Came out to my mum, but will need to at some point come out to my dad.
Problem is, my dad, is straight up chronically online and is transphobic. Maybe not quite michael knowles transphobic but he thinks the whole thing is ridiculous and is just a fetish.
I’m planning to come out to my brother (who definitely isnt transphobic) before hand, to get as much “backup” as possible. My mum is ok with it so i have backup there lol.
Im considering just not telling him until ive moved out, so that I dont have to put up with him but idk, thats probs far out (at least a year)
Help :(


Im sorry youre dealing with this ❤️❤️
Honestly my policy with people like this is tell them nothing and let them find out naturally, maybe a sprinkling of not hanging out with them as much
But this doesnt seem viable for your situation, so idrk. I hope it goes well, do get as much backup as you can. Hopefully your dad might change his tune when its his kid, or maybe he’ll learn over time. Noone can know, but i hope for the best!

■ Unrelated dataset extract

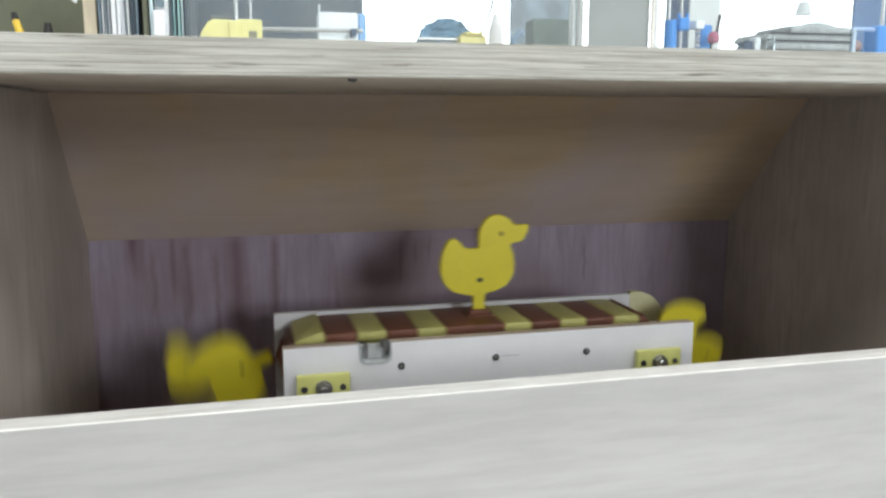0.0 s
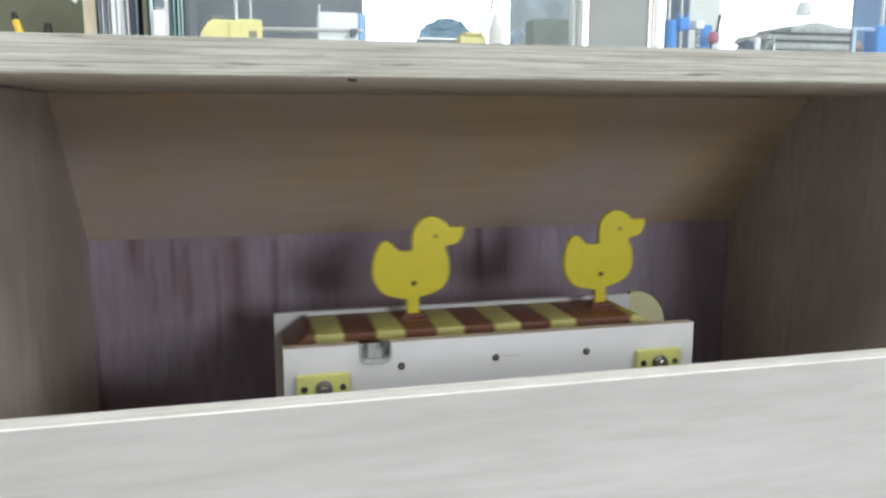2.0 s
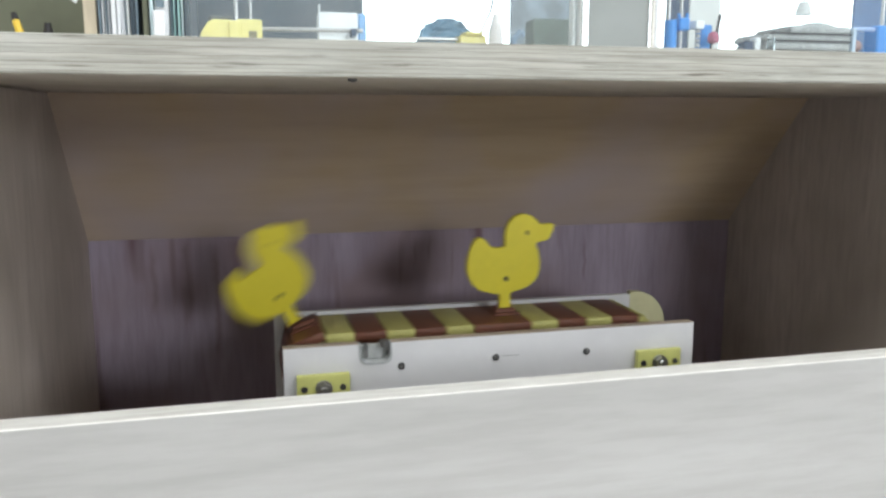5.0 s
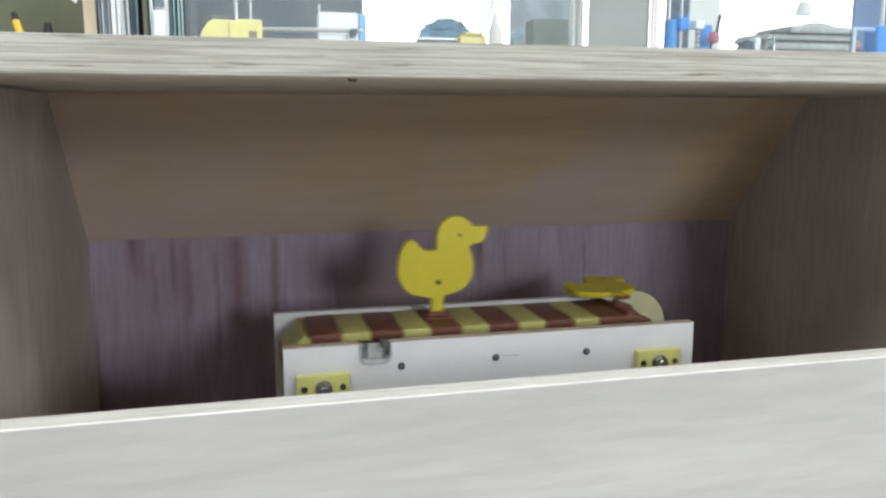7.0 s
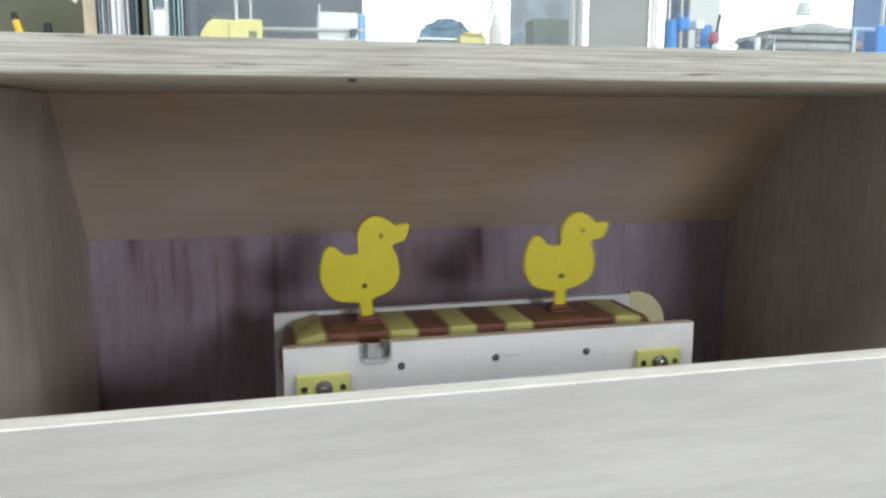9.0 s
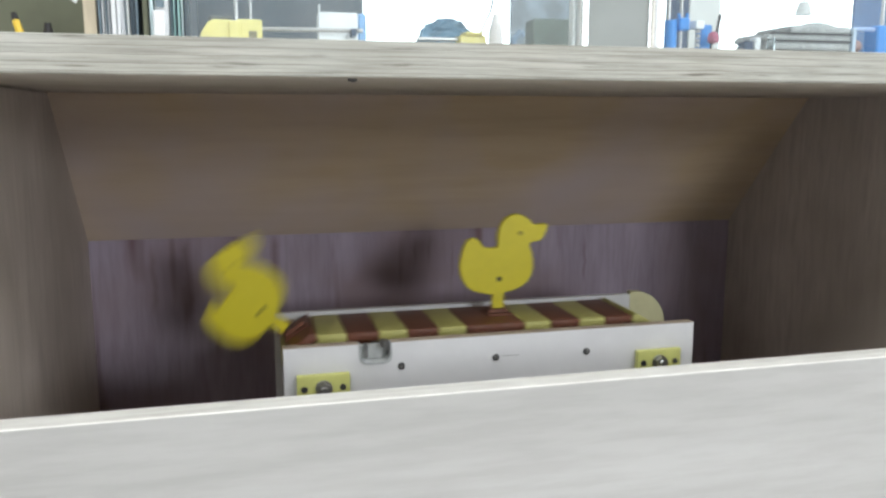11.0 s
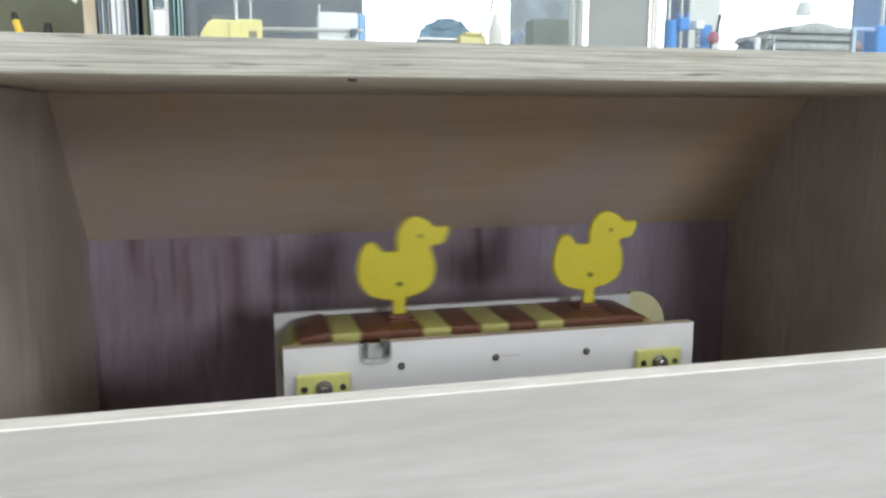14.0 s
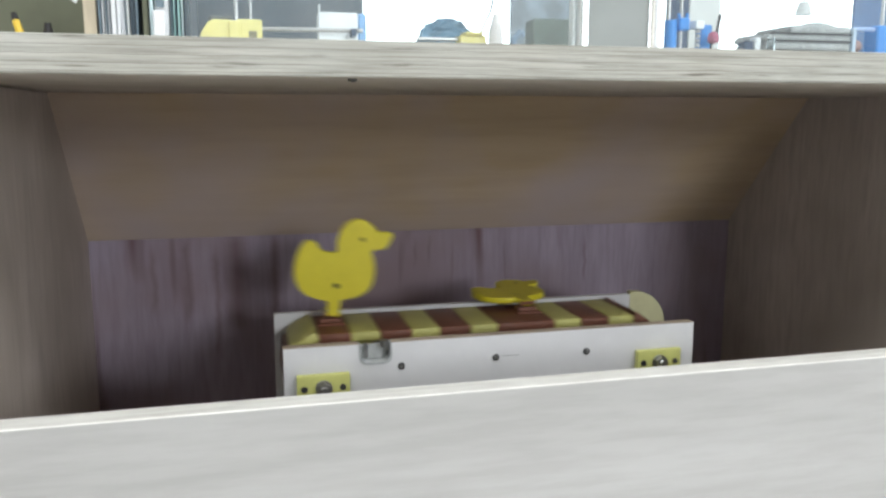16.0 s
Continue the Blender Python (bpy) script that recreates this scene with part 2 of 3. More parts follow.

I will say that people being anti trans in my life stopped me from transitioning for years, and is a strong reason why i still get anxious in public and stuff like that. My advice is dont do that lol
Thanks for your response.
Its sad to say, but I didnt transition for a while because of my dad, at least partly.
Unfortuntely I think it is something I have to bring up directly, but I can delay it for a while.
It might help to out yourself while looking cute.
And/or having other supportive people around you. My mom was not amused when I outed myself, and my “you always wanted a daughter, right?” joke might’ve been 20 years too late. Our next meeting was a pre-scheduled trip to the cinema with a child. She noticed how that child just accepted and supported me without any hint of doubt or reservation, even pushing me to go out in a dress. Having that role model seemed to be very helpful for my mom, especially as she found herself in uncharted territory and didn’t know how to act appropriately around me. I guess some people struggle with authentic responses and rather copy their peers. It looks like your father might be in that camp, too?
Actually, bringing a supportive friend with you might be beneficial in several regards, if you can arrange it.